## START Provided material
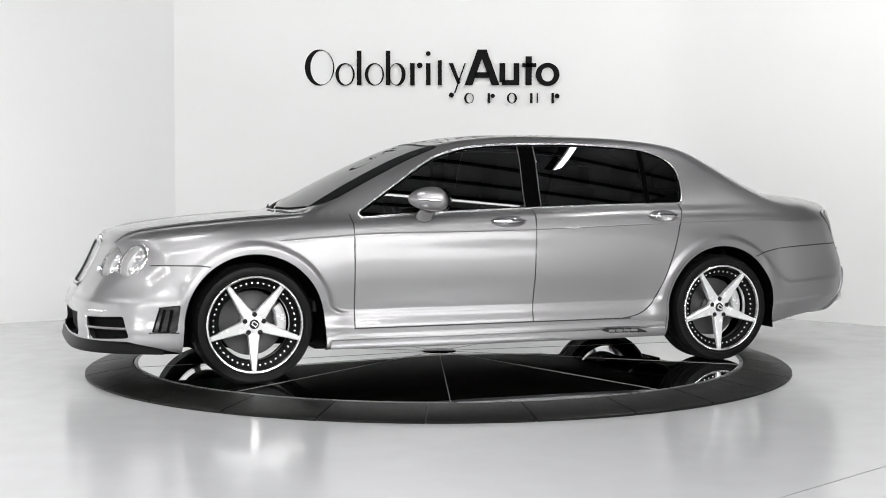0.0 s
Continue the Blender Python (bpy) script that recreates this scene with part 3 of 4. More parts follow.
def spot_values(c):
    """Distances to all outlines for the middles of the faces."""
    x, y, z = c[:, 0], c[:, 1], c[:, 2]
    return {"glass": side_glass(x, y, z), "screen": screen(x, y, z), "back": back_glass(x, y, z), "tail": tail_lamp(x, y, z), "slot": sdf(REAR_SLOT, y, z), "exhaust": sdf(EXHAUST_CUT, y, z),
            "diffuser": sdf(DIFFUSER_CUT, y, z), "bay": sdf(PLATE_BAY, y, z), "grille": sdf(GRILLE, y, z), "corner": sdf(CORNER_INTAKE, y - x + 2, z), "middle": sdf(MID_INTAKE, y - x + 2, z), "vent": sdf(SIDE_VENT, x, z), "door": rear_door_side(x, z), "cup": handle_cup(x, y, z)}


def label_of(x, y, z, n, pre):
    """Which panel a spot of the skin belongs to."""
    if y > 0.5 and abs(x) < 2.35:
        for f in (arch(WF), arch(WR)):
            v = f(x, y, z)
            if v < 0:
                return None
            if v < 0.014:
                return "arch_lip_front" if x > 0 else "arch_lip_rear"
    if x > 1.9 and (near_head(0)(x, y, z) < 0 or near_head(1)(x, y, z) < 0):
        return None
    if y > 0.7 and 0.85 < z < 1.0 and -1.3 < x < 0.1 and pre["cup"] < 0:
        return "handle_cup_front" if x > -0.6 else "handle_cup_rear"
    if y > 0.5 and z > 0.9 and -1.4 < x < 0.98 and n[2] < 0.75:
        v = pre["glass"]
        if v < 0:
            b = x + 0.05 * (z - 1.0)
            if -0.30 < b < -0.185:
                return "pillar_trim" if -0.295 < b < -0.190 else "pillar_chrome"
            q = x + 0.05 * (z - 1.0)
            if -1.072 < q < -1.035:
                return "quarter_divider"
            return "front_window" if b > -0.25 else ("rear_window" if q > -1.07 else "quarter_window")
        if v < 0.0170:
            return "window_seal" if v < 0.009 else "window_trim"
    if x > 0.2 and z > 0.93 and y < 0.75:
        v = pre["screen"]
        if v < 0:
            return "windscreen"
        if v < 0.018:
            return "windscreen_seal"
    if x < -1.2 and z > 1.0 and y < 0.75:
        v = pre["back"]
        if v < 0:
            return "back_window"
        if v < 0.012:
            return "back_window_seal"
    if x < -2.2:
        v = pre["tail"]
        if v < 0:
            return "tail_lamp"
        if v < 0.012:
            return "lamp_seal"
        for name, o in (("rear_slot", "slot"), ("exhaust_recess", "exhaust"), ("diffuser_recess", "diffuser"), ("plate_bay", "bay")):
            if pre[o] < 0:
                return name
    if x > 2.0 and y < 0.5:
        v = pre["grille"]
        if v < 0:
            return "grille_mesh"
        if v < 0.012:
            return "grille_frame"
    if x > 2.0 and pre["corner"] < 0:
        return "corner_intake"
    if x > 2.0 and pre["middle"] < 0:
        return "middle_intake"
    if x > 1.9 and y > 0.6 and pre["vent"] < 0:
        return "side_vent"
    if x > 1.95 and z < lip_line(x):
        return "front_splitter"
    g = 0.0035
    on_side = y > 0.5 and abs(x) < 2.35
    ms, fs, rd = mid_seam(x, y, z), front_seam(x, y, z), pre["door"]
    if on_side and z < 1.06 and z > 0.30 and abs(ms) < g:
        return "gap"
    if on_side and 0.30 < z < 0.97 and abs(fs) < g:
        return "gap"
    behind = x < -0.75 and -1.35 < x and z < 1.06 and z > 0.29
    if on_side and behind and abs(rd) < g:
        return "gap"
    if on_side and abs(z - 0.304) < g and -0.85 < x < 0.95:
        return "gap"
    if x < -1.75 and abs(z - bumper_line(x)) < g and y > 0.43:
        return "gap"
    if x > 1.72 and y > 0.6 and abs(z - nose_line(x)) < g and x < 2.10:
        return "gap"
    be = float(bonnet_edge(x, y, z))
    if x > 1.15 and z > 0.80 and abs(be) < g:
        return "gap"
    if x < -2.055 and z > 0.725 and abs(boot_edge(x, y, z)) < g:
        return "gap"
    if abs(x + 2.055) < g and y < 0.56 and z > 1.0:
        return "gap"
    if x < -2.5 and y < 0.43 and abs(z - 0.725) < 0.005:
        return "gap"
    if x < -2.055 and z > 0.725 and boot_edge(x, y, z) < 0:
        return "boot_lid"
    if (x < -1.75 and z < bumper_line(x)) or (x < -2.5 and z < 0.725):
        return "rear_bumper"
    if x > 1.80 and (z < nose_line(x) or (y < 0.62 and z < 0.80 and be < 0.3 and x > 2.2)):
        return "front_bumper"
    if on_side and z < 0.304 and abs(x) < 1.2:
        return "side_skirt"
    if x > 1.05 and z > 0.72 and be < 0 and x > 1.16 - 0.1 * y * y:
        return "bonnet"
    inside_rear = rd > 0 if x < -0.75 else True
    if on_side and z < 1.05 and z > 0.30 and x < 0.949 - 0.02 * (z - 0.3):
        if ms > 0:
            return "front_door"
        if x > -1.35 and inside_rear:
            return "rear_door"
    if x > 0.9:
        return "front_wing"
    if z > 1.30 or (z > 1.03 and x > -1.3):
        return "roof"
    return "rear_wing"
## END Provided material
Reproduce each line exactly as it appears, omitting the pictures.

# Exercise output:
0.0 s
Continue the Blender Python (bpy) script that recreates this scene with part 3 of 4. More parts follow.
def spot_values(c):
    """Distances to all outlines for the middles of the faces."""
    x, y, z = c[:, 0], c[:, 1], c[:, 2]
    return {"glass": side_glass(x, y, z), "screen": screen(x, y, z), "back": back_glass(x, y, z), "tail": tail_lamp(x, y, z), "slot": sdf(REAR_SLOT, y, z), "exhaust": sdf(EXHAUST_CUT, y, z),
            "diffuser": sdf(DIFFUSER_CUT, y, z), "bay": sdf(PLATE_BAY, y, z), "grille": sdf(GRILLE, y, z), "corner": sdf(CORNER_INTAKE, y - x + 2, z), "middle": sdf(MID_INTAKE, y - x + 2, z), "vent": sdf(SIDE_VENT, x, z), "door": rear_door_side(x, z), "cup": handle_cup(x, y, z)}


def label_of(x, y, z, n, pre):
    """Which panel a spot of the skin belongs to."""
    if y > 0.5 and abs(x) < 2.35:
        for f in (arch(WF), arch(WR)):
            v = f(x, y, z)
            if v < 0:
                return None
            if v < 0.014:
                return "arch_lip_front" if x > 0 else "arch_lip_rear"
    if x > 1.9 and (near_head(0)(x, y, z) < 0 or near_head(1)(x, y, z) < 0):
        return None
    if y > 0.7 and 0.85 < z < 1.0 and -1.3 < x < 0.1 and pre["cup"] < 0:
        return "handle_cup_front" if x > -0.6 else "handle_cup_rear"
    if y > 0.5 and z > 0.9 and -1.4 < x < 0.98 and n[2] < 0.75:
        v = pre["glass"]
        if v < 0:
            b = x + 0.05 * (z - 1.0)
            if -0.30 < b < -0.185:
                return "pillar_trim" if -0.295 < b < -0.190 else "pillar_chrome"
            q = x + 0.05 * (z - 1.0)
            if -1.072 < q < -1.035:
                return "quarter_divider"
            return "front_window" if b > -0.25 else ("rear_window" if q > -1.07 else "quarter_window")
        if v < 0.0170:
            return "window_seal" if v < 0.009 else "window_trim"
    if x > 0.2 and z > 0.93 and y < 0.75:
        v = pre["screen"]
        if v < 0:
            return "windscreen"
        if v < 0.018:
            return "windscreen_seal"
    if x < -1.2 and z > 1.0 and y < 0.75:
        v = pre["back"]
        if v < 0:
            return "back_window"
        if v < 0.012:
            return "back_window_seal"
    if x < -2.2:
        v = pre["tail"]
        if v < 0:
            return "tail_lamp"
        if v < 0.012:
            return "lamp_seal"
        for name, o in (("rear_slot", "slot"), ("exhaust_recess", "exhaust"), ("diffuser_recess", "diffuser"), ("plate_bay", "bay")):
            if pre[o] < 0:
                return name
    if x > 2.0 and y < 0.5:
        v = pre["grille"]
        if v < 0:
            return "grille_mesh"
        if v < 0.012:
            return "grille_frame"
    if x > 2.0 and pre["corner"] < 0:
        return "corner_intake"
    if x > 2.0 and pre["middle"] < 0:
        return "middle_intake"
    if x > 1.9 and y > 0.6 and pre["vent"] < 0:
        return "side_vent"
    if x > 1.95 and z < lip_line(x):
        return "front_splitter"
    g = 0.0035
    on_side = y > 0.5 and abs(x) < 2.35
    ms, fs, rd = mid_seam(x, y, z), front_seam(x, y, z), pre["door"]
    if on_side and z < 1.06 and z > 0.30 and abs(ms) < g:
        return "gap"
    if on_side and 0.30 < z < 0.97 and abs(fs) < g:
        return "gap"
    behind = x < -0.75 and -1.35 < x and z < 1.06 and z > 0.29
    if on_side and behind and abs(rd) < g:
        return "gap"
    if on_side and abs(z - 0.304) < g and -0.85 < x < 0.95:
        return "gap"
    if x < -1.75 and abs(z - bumper_line(x)) < g and y > 0.43:
        return "gap"
    if x > 1.72 and y > 0.6 and abs(z - nose_line(x)) < g and x < 2.10:
        return "gap"
    be = float(bonnet_edge(x, y, z))
    if x > 1.15 and z > 0.80 and abs(be) < g:
        return "gap"
    if x < -2.055 and z > 0.725 and abs(boot_edge(x, y, z)) < g:
        return "gap"
    if abs(x + 2.055) < g and y < 0.56 and z > 1.0:
        return "gap"
    if x < -2.5 and y < 0.43 and abs(z - 0.725) < 0.005:
        return "gap"
    if x < -2.055 and z > 0.725 and boot_edge(x, y, z) < 0:
        return "boot_lid"
    if (x < -1.75 and z < bumper_line(x)) or (x < -2.5 and z < 0.725):
        return "rear_bumper"
    if x > 1.80 and (z < nose_line(x) or (y < 0.62 and z < 0.80 and be < 0.3 and x > 2.2)):
        return "front_bumper"
    if on_side and z < 0.304 and abs(x) < 1.2:
        return "side_skirt"
    if x > 1.05 and z > 0.72 and be < 0 and x > 1.16 - 0.1 * y * y:
        return "bonnet"
    inside_rear = rd > 0 if x < -0.75 else True
    if on_side and z < 1.05 and z > 0.30 and x < 0.949 - 0.02 * (z - 0.3):
        if ms > 0:
            return "front_door"
        if x > -1.35 and inside_rear:
            return "rear_door"
    if x > 0.9:
        return "front_wing"
    if z > 1.30 or (z > 1.03 and x > -1.3):
        return "roof"
    return "rear_wing"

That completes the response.